— Start of Dataset section —

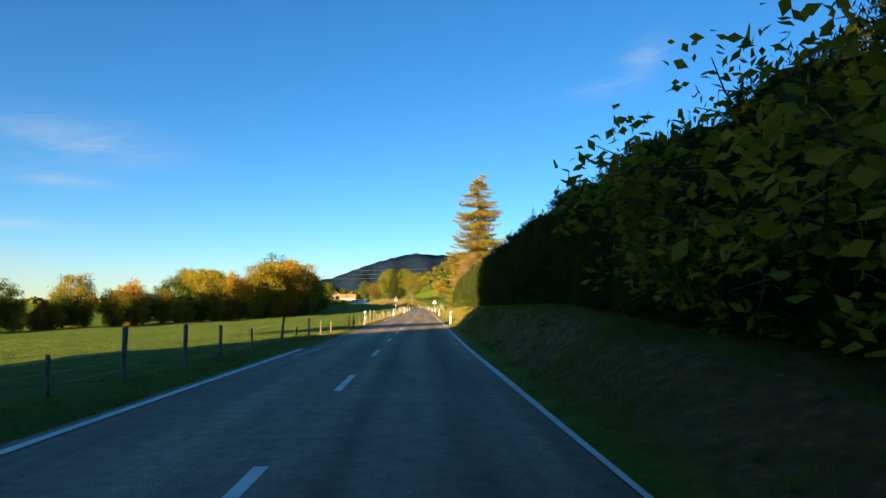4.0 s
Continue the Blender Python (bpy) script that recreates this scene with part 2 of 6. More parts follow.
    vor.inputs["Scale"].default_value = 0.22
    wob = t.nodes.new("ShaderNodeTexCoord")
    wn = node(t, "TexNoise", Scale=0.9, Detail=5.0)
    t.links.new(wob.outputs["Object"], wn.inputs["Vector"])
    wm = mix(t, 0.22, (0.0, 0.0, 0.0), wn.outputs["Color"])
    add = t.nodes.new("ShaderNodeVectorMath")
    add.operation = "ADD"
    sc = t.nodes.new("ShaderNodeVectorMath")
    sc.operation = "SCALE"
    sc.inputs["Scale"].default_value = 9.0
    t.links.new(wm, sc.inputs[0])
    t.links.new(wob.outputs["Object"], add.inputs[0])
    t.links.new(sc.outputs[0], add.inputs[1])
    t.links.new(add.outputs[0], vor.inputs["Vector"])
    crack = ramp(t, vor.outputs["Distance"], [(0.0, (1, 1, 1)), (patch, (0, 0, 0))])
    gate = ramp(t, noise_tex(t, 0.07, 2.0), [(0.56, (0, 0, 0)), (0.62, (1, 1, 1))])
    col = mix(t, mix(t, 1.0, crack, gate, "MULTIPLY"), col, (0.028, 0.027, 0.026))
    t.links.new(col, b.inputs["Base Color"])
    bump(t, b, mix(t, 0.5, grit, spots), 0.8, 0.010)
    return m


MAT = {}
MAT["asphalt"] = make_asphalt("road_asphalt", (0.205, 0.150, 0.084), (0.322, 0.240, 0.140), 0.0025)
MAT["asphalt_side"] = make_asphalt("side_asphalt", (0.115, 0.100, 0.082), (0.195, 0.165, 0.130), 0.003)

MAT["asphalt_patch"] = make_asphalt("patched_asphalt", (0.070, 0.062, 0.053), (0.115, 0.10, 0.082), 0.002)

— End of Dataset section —

- [Work instructions]:
Copy the listing over exactly, skipping the pictures it holds.

- [Result for this task]:
4.0 s
Continue the Blender Python (bpy) script that recreates this scene with part 2 of 6. More parts follow.
    vor.inputs["Scale"].default_value = 0.22
    wob = t.nodes.new("ShaderNodeTexCoord")
    wn = node(t, "TexNoise", Scale=0.9, Detail=5.0)
    t.links.new(wob.outputs["Object"], wn.inputs["Vector"])
    wm = mix(t, 0.22, (0.0, 0.0, 0.0), wn.outputs["Color"])
    add = t.nodes.new("ShaderNodeVectorMath")
    add.operation = "ADD"
    sc = t.nodes.new("ShaderNodeVectorMath")
    sc.operation = "SCALE"
    sc.inputs["Scale"].default_value = 9.0
    t.links.new(wm, sc.inputs[0])
    t.links.new(wob.outputs["Object"], add.inputs[0])
    t.links.new(sc.outputs[0], add.inputs[1])
    t.links.new(add.outputs[0], vor.inputs["Vector"])
    crack = ramp(t, vor.outputs["Distance"], [(0.0, (1, 1, 1)), (patch, (0, 0, 0))])
    gate = ramp(t, noise_tex(t, 0.07, 2.0), [(0.56, (0, 0, 0)), (0.62, (1, 1, 1))])
    col = mix(t, mix(t, 1.0, crack, gate, "MULTIPLY"), col, (0.028, 0.027, 0.026))
    t.links.new(col, b.inputs["Base Color"])
    bump(t, b, mix(t, 0.5, grit, spots), 0.8, 0.010)
    return m


MAT = {}
MAT["asphalt"] = make_asphalt("road_asphalt", (0.205, 0.150, 0.084), (0.322, 0.240, 0.140), 0.0025)
MAT["asphalt_side"] = make_asphalt("side_asphalt", (0.115, 0.100, 0.082), (0.195, 0.165, 0.130), 0.003)

MAT["asphalt_patch"] = make_asphalt("patched_asphalt", (0.070, 0.062, 0.053), (0.115, 0.10, 0.082), 0.002)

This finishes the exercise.